Say how many lines in the data below contain the word "name", and give no other text.

RECORDED DATA
• • • • • • •

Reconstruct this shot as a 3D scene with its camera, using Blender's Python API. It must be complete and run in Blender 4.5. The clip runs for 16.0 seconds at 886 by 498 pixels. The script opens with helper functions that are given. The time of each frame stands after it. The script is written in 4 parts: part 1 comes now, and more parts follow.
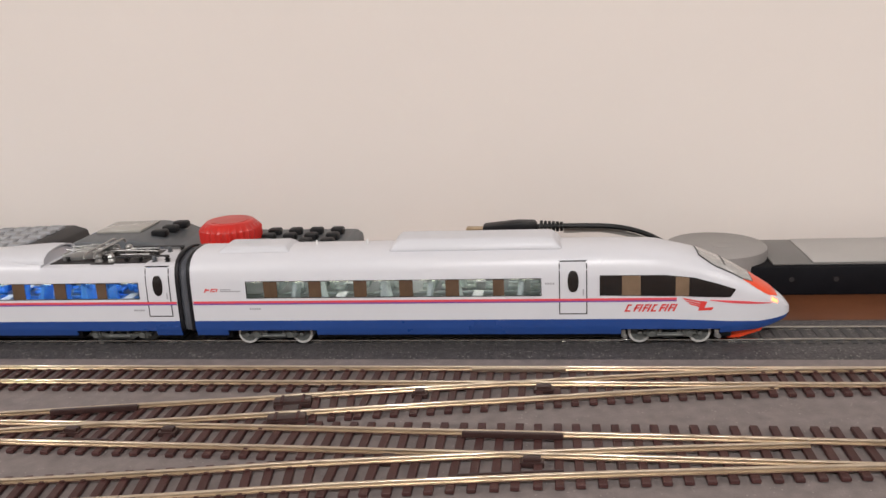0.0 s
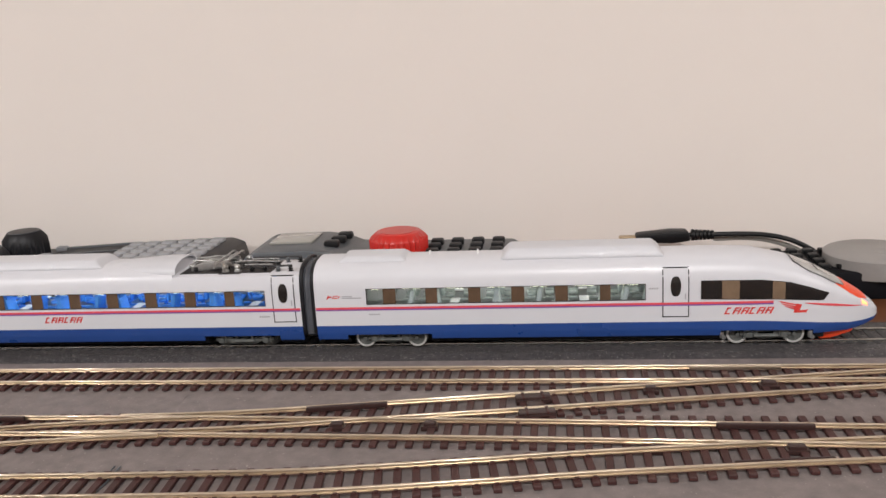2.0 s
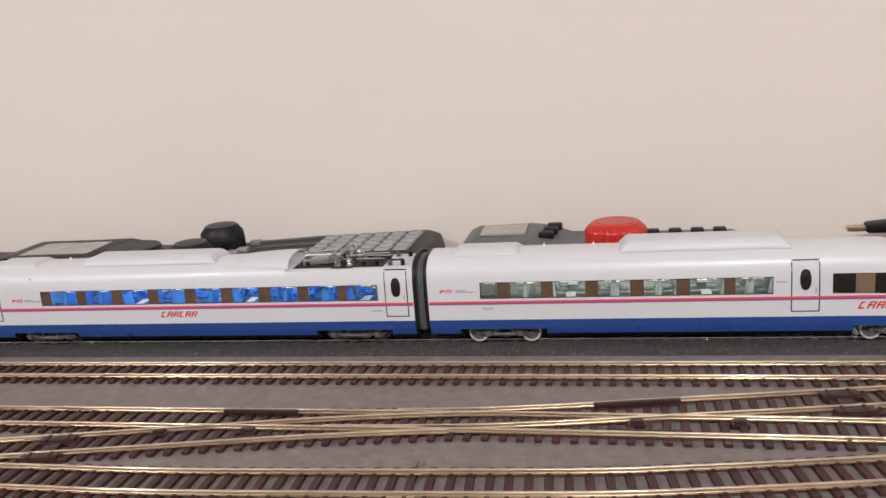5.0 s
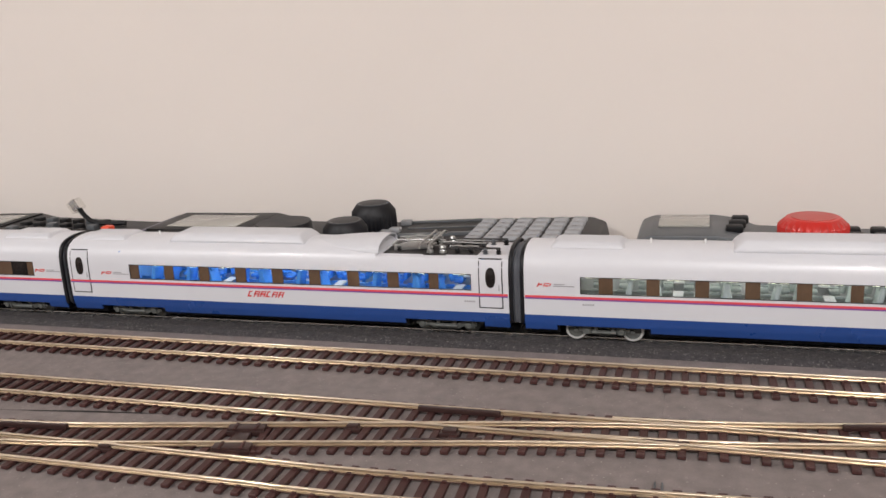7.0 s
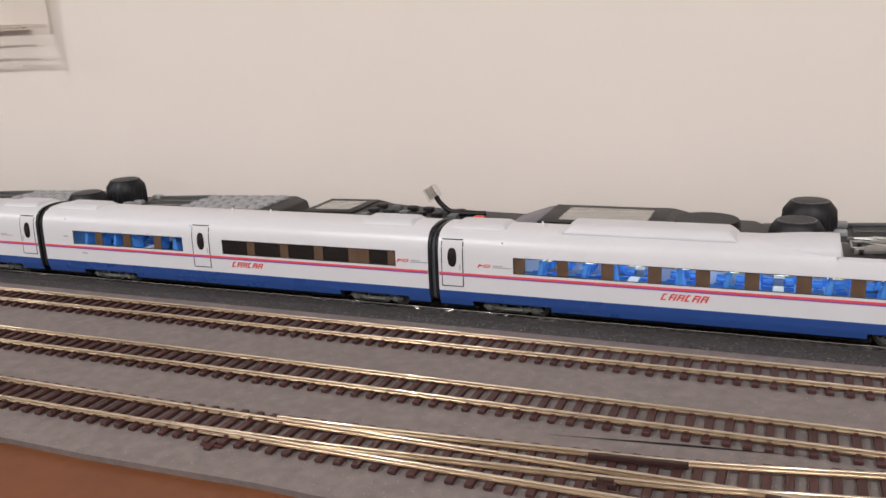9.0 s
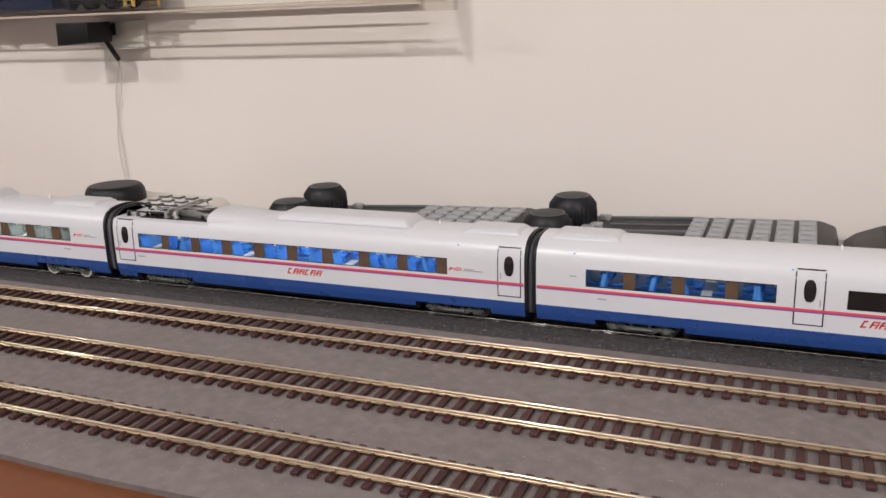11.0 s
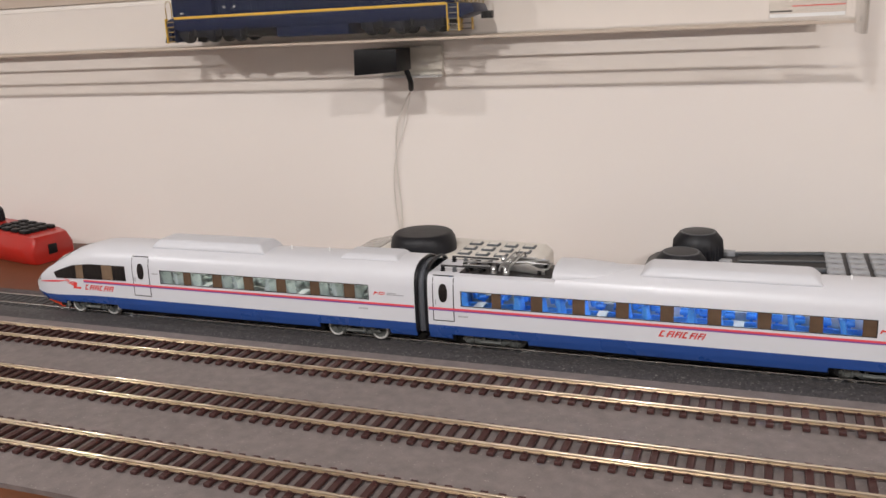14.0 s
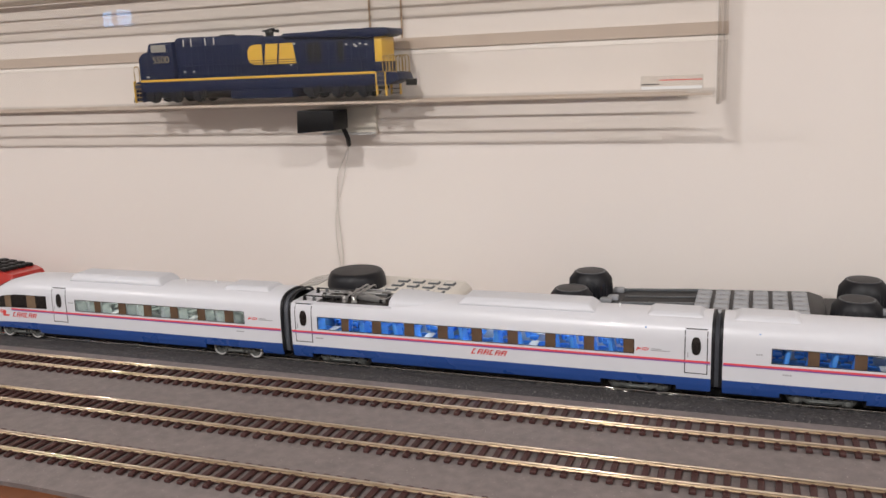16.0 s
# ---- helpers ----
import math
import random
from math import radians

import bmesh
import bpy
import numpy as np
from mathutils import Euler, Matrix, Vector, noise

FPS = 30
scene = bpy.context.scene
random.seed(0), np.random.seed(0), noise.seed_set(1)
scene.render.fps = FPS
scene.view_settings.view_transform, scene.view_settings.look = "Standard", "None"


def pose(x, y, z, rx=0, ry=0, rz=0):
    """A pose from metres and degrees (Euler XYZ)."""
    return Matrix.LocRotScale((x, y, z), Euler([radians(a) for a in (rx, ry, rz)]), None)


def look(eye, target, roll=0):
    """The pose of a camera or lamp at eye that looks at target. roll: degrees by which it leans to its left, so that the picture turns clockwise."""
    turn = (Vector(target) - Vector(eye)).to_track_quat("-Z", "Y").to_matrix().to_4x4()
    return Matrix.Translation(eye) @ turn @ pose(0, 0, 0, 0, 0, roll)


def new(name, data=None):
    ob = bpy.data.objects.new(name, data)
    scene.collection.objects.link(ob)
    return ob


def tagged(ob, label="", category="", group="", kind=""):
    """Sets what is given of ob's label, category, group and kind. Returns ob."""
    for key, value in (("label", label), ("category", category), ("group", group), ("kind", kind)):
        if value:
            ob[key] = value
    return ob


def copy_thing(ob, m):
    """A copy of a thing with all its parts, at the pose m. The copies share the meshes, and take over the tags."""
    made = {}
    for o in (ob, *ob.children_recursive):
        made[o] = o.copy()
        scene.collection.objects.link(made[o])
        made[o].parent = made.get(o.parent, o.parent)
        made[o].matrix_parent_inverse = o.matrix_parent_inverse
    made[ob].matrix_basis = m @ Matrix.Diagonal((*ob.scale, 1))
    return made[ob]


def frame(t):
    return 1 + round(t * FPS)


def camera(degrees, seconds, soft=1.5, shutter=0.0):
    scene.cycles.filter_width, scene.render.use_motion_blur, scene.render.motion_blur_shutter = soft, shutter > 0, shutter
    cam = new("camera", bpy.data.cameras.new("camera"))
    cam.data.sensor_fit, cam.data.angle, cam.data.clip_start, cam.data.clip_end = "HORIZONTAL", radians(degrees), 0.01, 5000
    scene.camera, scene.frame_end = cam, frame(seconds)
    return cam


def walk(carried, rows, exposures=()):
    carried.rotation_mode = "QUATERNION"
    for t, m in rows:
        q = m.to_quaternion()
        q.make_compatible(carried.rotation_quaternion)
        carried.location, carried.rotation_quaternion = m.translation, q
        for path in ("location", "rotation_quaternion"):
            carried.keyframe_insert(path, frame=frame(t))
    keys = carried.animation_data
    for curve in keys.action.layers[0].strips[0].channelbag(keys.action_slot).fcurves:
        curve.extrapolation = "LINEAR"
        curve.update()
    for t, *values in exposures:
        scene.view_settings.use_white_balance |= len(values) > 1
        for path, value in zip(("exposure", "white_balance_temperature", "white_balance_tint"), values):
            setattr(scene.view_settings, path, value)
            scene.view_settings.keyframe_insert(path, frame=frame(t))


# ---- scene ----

• • • • • • •

THE SOLUTION
2